§ Supplied data:
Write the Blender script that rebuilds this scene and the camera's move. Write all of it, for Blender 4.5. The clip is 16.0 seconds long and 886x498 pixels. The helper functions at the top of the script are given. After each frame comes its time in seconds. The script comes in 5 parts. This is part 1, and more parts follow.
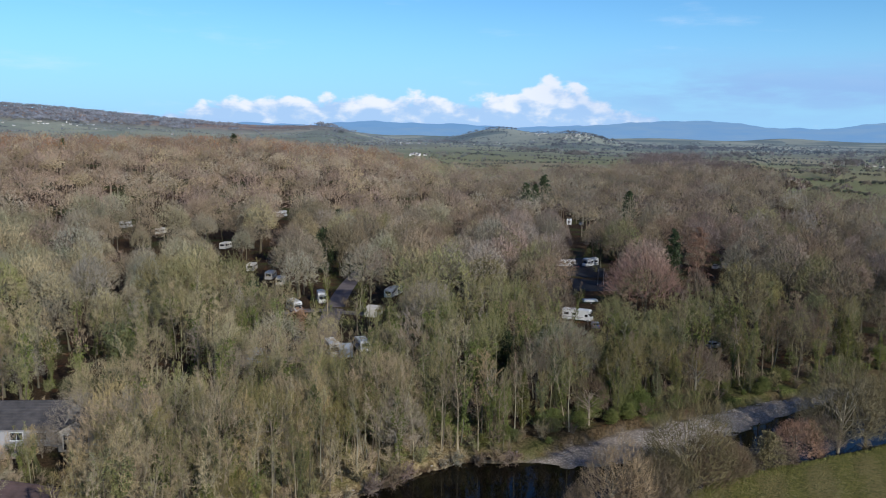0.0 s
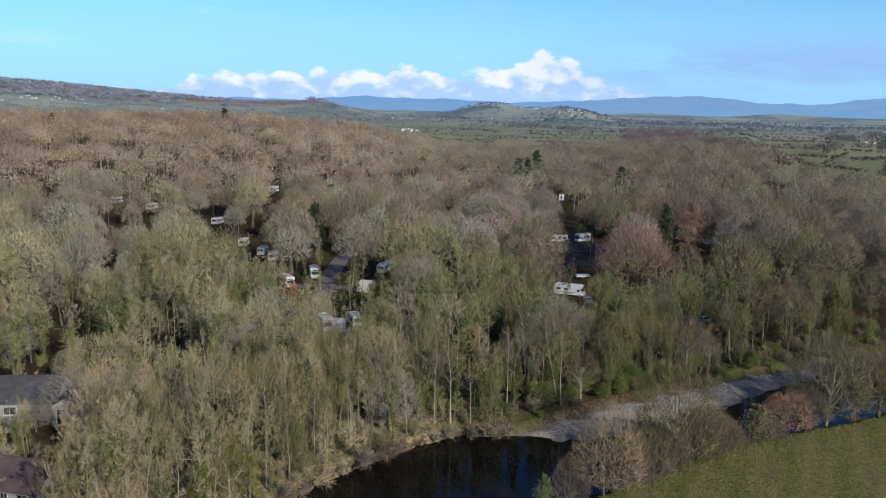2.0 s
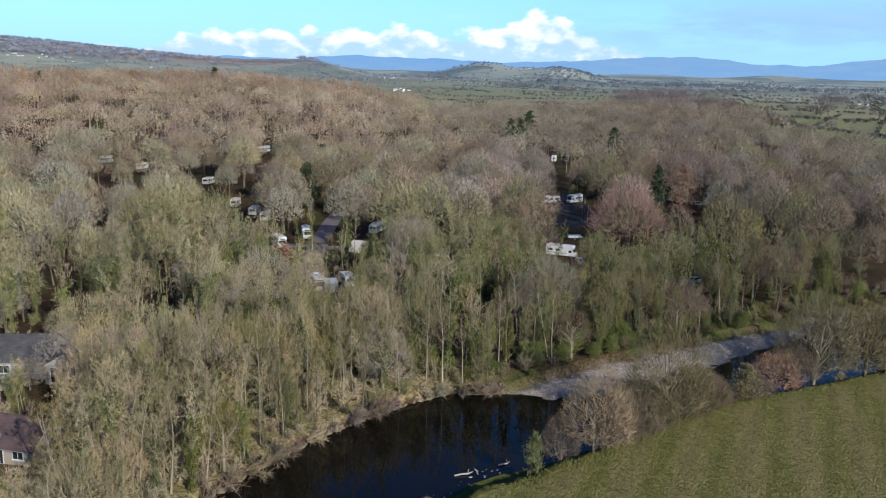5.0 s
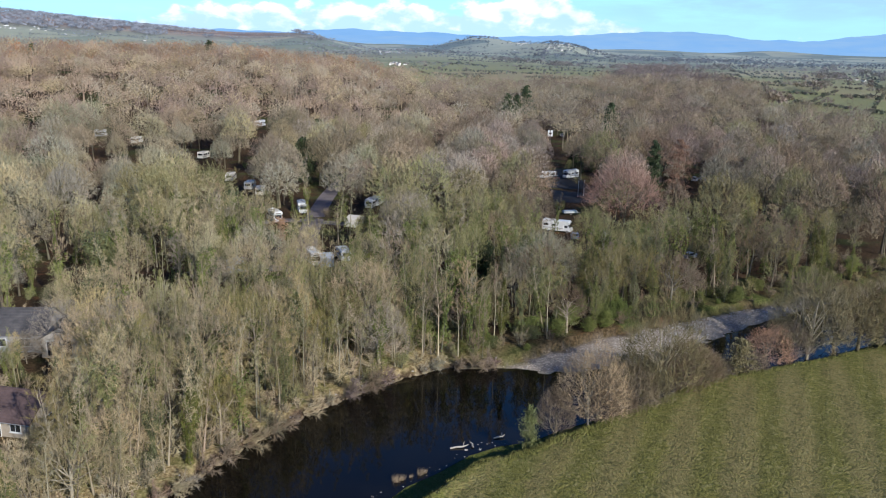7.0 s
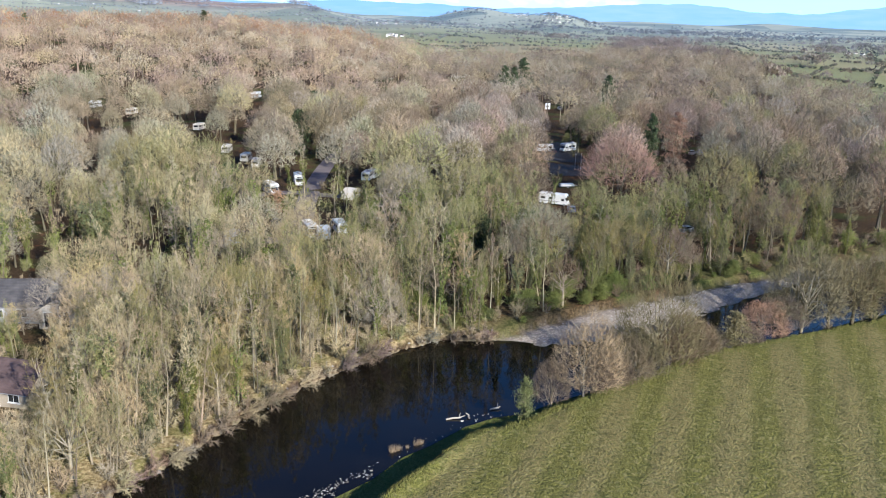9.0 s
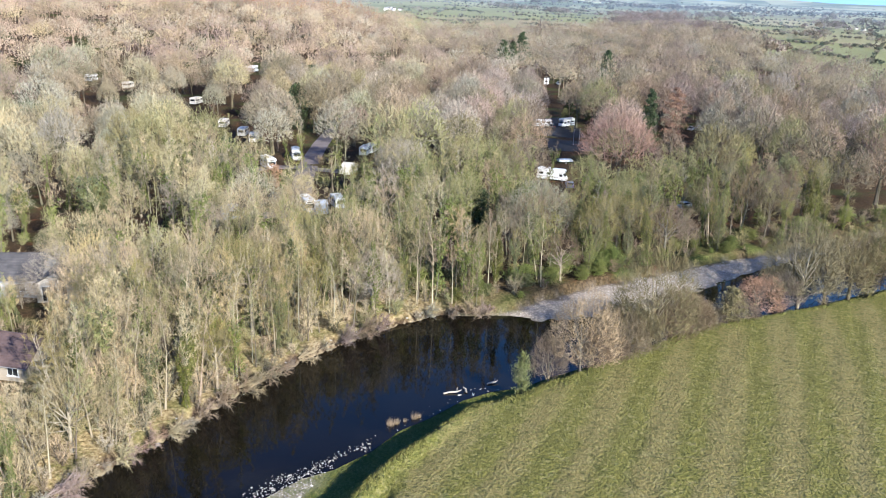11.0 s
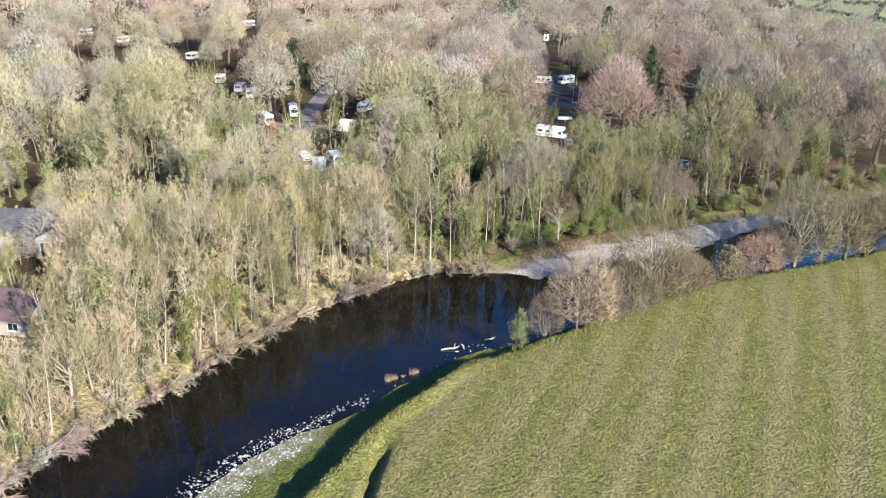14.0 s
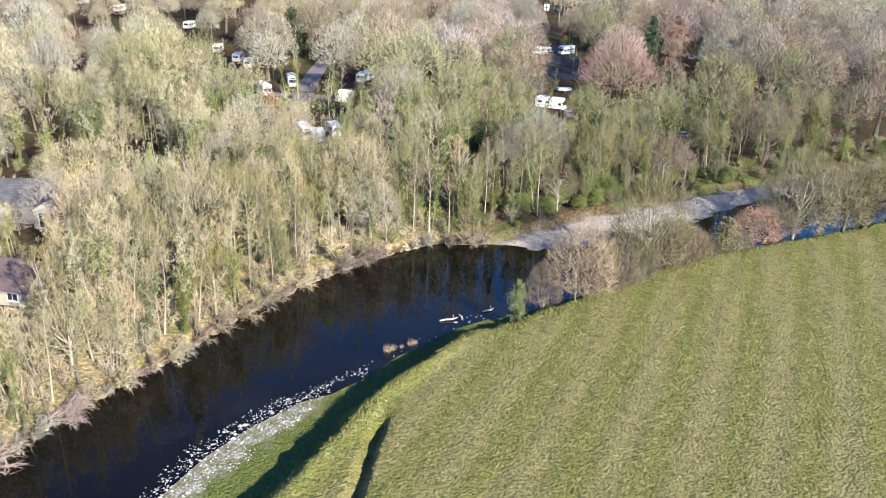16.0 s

§ Stated task: Reproduce the material above in full, exactly, with no images.

§ Solved problem:
Write the Blender script that rebuilds this scene and the camera's move. Write all of it, for Blender 4.5. The clip is 16.0 seconds long and 886x498 pixels. The helper functions at the top of the script are given. After each frame comes its time in seconds. The script comes in 5 parts. This is part 1, and more parts follow.
0.0 s
2.0 s
5.0 s
7.0 s
9.0 s
11.0 s
14.0 s
16.0 s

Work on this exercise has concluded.